A Confeitaria Colombo, vasta sala forrada de espelhos, parecia feira, bazar ou praça pública, onde aqueles poetas líricos, obedecendo à técnica parnasiana, estabeleciam o gabinete de trabalho nas mesas, imaginando-o numa biblioteca, com a garrafaria das prateleiras por livros.

Aí, concertavam duelos à bengala; saudavam-se, falavam e escreviam tudo em verso, bem rimado – reclamações, participações, descomposturas, discursos, discussões, praticando unicamente a poesia cósmica, pindari-cômica, molieresca, ronsardizante, que fazia sorrir porque encerrava, na perfeição funambulesca, num dado poema de forma fixa, um imprevisto qualquer, em que cintilava a rima inédita, uma palavra rebarbativa, um dito picaresco e original sobre fatos diários dos jornais da época, sobre a política, a literatura e a sociedade. A roda se partia de madrugada no Mercado Municipal.

Martins Fontes, comparando esses operários da Beleza, servidores da Arte, escravos da Amizade, às abelhas, com as quais, exceto na castidade, eram parecidos, na adaptação recíproca, na predileção das flores, no amor das corolas coloridas dos nectários, no trabalhar sem esperar a mínima recompensa, na perfectibilidade, na pertinácia, no sacrifício, no produzir o mel -, dava-se por pago de muitas torturas da vida, de muitas lágrimas choradas na solidão e no silêncio, porque viveu nessa roda literária, porque fez parte dessa mocidade radiosíssima, porque foi amado como soube amar.

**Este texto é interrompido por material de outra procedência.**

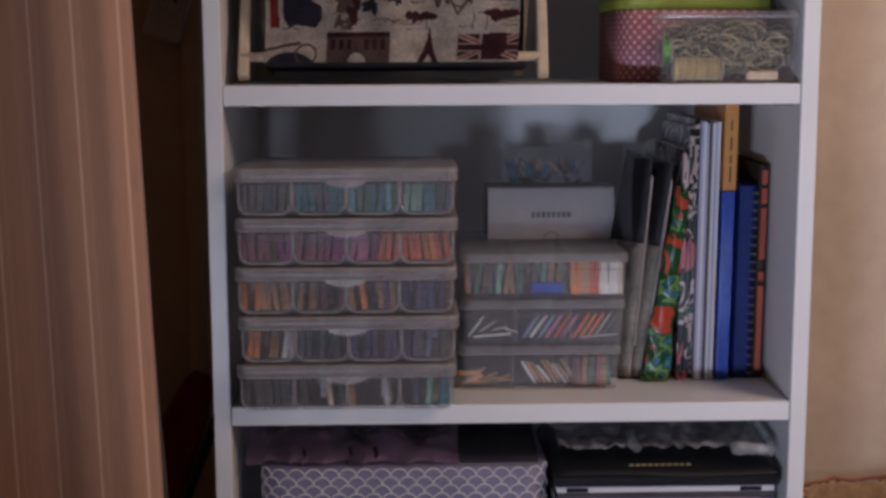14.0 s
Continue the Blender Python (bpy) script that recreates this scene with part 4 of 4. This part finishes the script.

A poesia brasileira se eleva em três píncaros – Gonçalves Dias, Castro Alves, Olavo Bilac. A geração de Martins Fontes foi a auréola desses cumes. E Martins Fontes, lembrando a Oscar Lopes, numa balada, como seria alegre escrever-se uma revista sobre "A glória da Confeitaria Colombo", rimando essa evocação em colaboração com todos os companheiros da roda a que ambos pertenceram – sentenciou: o tempo há de erguer um monumento em bronze e em mármore a esse esplendor de juventude, espelho encantado da Pátria Moça, da Terra Ardente!